There is a difference between “Responsibility” and “Accountability”.  “Responsibility” means you are the person charged with achieving an outcome.  “Accountability” means you are the one who shoulders the blame should the responsible person not achieve the outcome.

Here is an example.  A school excursion on a bus has a bus driver, a teacher and a number of students.  The bus is speeding and crashes.  A student who was standing at the time is injured.  Who is responsible for the injury, and who is accountable – the bus driver or the teacher in charge?

The bus driver may be responsible for driving the bus, and for the accident, but the teacher is accountable for the safety of the students.  If the bus driver was not driving safely, it is up to the teacher to take action.  If the student was standing it was the teacher who should have made the student sit down.  The teacher is accountable.

In a democracy, the party in power is responsible for managing the country.  It is us, as voters, who are accountable for what is happening in the country.  We delegate responsibility for education, health, the economy, defence, and lots of other things to those we elect.  We do not surrender accountability when we cast our vote.  A poor electoral choice means we leave ourselves open to a mess we are accountable for.  How stupid are we?

So what should we do?  We need to take an intelligent approach to elections.

  • Show scepticism when we hear promises that are outside the control or what is being promised.
  • Reject parties who don’t keep promises.  They cannot fulfill their responsibility and we are accountable for their failure.
  • Understand that criticising governments is really saying we stuffed up when we elected the government.  We are ultimately accountable.
  • Stop thinking beyond “me”.  Government is actually about “we”.  Remember the term “common good”.
  • Ask “how” rather than “what”.  You may want to stop the boats, but how will you do it?  You may want to remove the carbon tax, but how will you address climate change?

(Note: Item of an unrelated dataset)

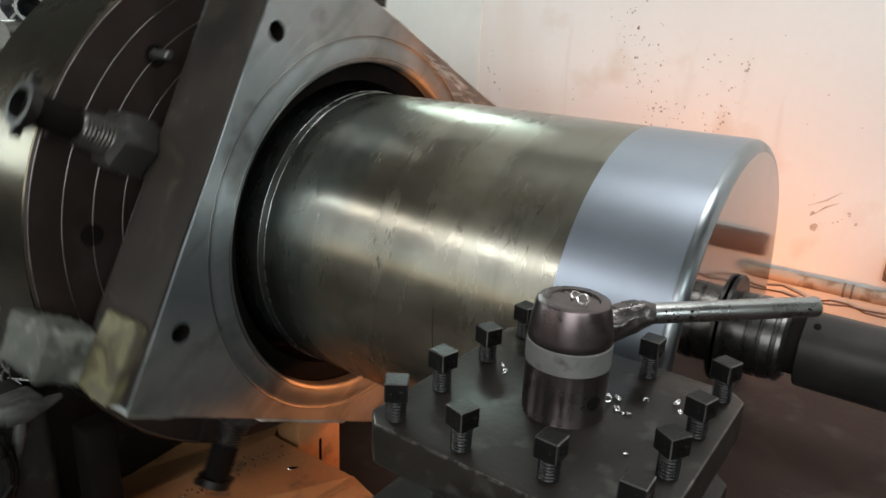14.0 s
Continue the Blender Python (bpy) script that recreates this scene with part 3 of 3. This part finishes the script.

Will this article change anything?  If I said it was a drop in the ocean, it would be an exaggeration.  What it may do is give people a framework to talk to their friends.  It may provide an argument that gets other people thinking.  It may light a spark that makes people think they are not victims of politicians.  They are accountable for what the politicians they elected, are doing.

One last question.  Are you proud of what your local member is doing for the country?  If not, blame yourself.  You are accountable.  Your local member is only responsible.